Abstract

Although it is not immediately intuitive that Deep Convolutional Neural Networks (DCNNs) can yield adequate feature representation for a Foreground Localization (FGL) task, recent architectural and algorithmic advancements in Deep Learning (DL) have shown that the DCNNs have become forefront methodology for this pixel-level classification problem. In FGL, the DCNNs face an inherent trade-off between moving objects, i.e., the foreground (FG) and the non-static background (BG) scenes, through learning from local- and global-level features.
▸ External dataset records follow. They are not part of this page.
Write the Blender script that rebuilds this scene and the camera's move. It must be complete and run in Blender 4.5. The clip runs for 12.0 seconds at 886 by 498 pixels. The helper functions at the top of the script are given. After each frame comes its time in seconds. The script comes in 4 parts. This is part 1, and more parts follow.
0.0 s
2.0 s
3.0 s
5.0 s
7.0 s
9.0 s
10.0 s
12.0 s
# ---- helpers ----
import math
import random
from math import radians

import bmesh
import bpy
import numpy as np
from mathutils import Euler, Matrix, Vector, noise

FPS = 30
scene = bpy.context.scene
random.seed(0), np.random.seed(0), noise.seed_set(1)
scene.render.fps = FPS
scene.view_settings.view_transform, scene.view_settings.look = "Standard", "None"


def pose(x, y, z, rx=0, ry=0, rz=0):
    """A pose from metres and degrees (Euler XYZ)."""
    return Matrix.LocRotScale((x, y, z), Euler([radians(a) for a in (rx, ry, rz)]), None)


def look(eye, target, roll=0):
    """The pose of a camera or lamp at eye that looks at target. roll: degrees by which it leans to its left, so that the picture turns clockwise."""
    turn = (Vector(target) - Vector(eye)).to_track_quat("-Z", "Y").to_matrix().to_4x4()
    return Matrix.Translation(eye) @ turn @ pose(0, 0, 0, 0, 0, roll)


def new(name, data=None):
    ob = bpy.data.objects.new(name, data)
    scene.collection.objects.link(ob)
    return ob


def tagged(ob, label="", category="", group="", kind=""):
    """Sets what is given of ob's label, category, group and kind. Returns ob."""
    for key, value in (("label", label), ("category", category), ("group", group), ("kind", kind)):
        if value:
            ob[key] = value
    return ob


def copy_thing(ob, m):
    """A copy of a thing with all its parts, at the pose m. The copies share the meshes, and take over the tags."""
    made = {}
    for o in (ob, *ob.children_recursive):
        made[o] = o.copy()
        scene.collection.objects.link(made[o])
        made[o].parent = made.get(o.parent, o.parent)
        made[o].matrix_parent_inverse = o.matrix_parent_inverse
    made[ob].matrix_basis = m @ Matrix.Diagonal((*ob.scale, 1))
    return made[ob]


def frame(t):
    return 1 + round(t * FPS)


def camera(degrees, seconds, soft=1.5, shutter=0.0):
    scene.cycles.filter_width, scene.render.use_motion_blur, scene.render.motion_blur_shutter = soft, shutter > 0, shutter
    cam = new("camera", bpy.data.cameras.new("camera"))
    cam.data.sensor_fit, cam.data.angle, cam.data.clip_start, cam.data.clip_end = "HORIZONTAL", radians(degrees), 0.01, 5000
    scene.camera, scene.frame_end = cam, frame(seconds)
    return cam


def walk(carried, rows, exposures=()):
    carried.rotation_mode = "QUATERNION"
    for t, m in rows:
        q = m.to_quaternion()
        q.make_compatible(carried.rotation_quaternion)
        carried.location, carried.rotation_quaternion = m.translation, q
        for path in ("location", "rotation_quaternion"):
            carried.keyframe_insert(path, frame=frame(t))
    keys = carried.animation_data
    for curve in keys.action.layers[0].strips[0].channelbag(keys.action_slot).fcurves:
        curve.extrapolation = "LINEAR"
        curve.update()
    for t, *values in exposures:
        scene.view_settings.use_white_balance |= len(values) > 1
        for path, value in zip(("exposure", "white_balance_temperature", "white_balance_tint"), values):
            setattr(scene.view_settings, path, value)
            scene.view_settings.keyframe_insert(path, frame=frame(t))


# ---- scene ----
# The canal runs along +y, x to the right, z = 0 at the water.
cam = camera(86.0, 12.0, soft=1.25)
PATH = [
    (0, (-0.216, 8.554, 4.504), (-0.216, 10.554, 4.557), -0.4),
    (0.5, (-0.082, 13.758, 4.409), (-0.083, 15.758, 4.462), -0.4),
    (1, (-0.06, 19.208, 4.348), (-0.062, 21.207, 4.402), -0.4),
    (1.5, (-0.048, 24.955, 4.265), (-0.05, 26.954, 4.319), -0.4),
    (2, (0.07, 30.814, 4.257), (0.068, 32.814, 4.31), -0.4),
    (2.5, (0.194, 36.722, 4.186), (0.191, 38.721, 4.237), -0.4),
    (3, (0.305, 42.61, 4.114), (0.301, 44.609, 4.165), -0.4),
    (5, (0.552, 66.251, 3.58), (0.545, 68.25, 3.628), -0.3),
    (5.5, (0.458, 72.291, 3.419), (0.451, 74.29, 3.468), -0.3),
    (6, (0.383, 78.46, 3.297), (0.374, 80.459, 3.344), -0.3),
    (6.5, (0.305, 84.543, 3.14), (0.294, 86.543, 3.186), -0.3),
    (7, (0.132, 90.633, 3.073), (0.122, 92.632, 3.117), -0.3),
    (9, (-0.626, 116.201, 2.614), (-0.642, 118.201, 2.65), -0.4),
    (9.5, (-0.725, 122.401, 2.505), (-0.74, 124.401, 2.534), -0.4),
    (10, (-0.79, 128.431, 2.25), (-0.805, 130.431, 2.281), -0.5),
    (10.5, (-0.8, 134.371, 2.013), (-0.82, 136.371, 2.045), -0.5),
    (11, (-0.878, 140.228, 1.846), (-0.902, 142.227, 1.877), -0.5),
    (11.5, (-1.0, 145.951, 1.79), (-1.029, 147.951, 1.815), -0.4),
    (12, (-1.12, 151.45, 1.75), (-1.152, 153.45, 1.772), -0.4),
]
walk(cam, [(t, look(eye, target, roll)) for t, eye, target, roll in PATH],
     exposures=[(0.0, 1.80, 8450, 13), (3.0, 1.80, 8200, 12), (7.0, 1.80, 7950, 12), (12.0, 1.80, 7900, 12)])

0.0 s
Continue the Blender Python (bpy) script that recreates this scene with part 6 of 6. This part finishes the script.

Driven by the latest success of the innovative structures for image classification and semantic segmentation, this work introduces a novel architecture, called Slow Encoder-Decoder (sEnDec) that aims to improve the learning capacity of a traditional image-to-image DCNN. The proposed model subsumes two subnets for contraction (encoding) and expansion (decoding), wherein both phases, it employs an intermediate feature map up-sampling and residual connections. In this way, the lost structural details due to spatial subsampling are recovered. It helps to get a more delineated FG region. The experimental study is carried out with two variants of the proposed model: one with strided convolution (conv) and the other with max pooling for spatial subsampling. A comparative analysis on sixteen benchmark video sequences, including baseline, dynamic background, camera jitter, shadow effects, intermittent object motion, night videos, and bad weather show that the proposed sEnDec model performs very competitively against the prior- and state-of-the-art approaches.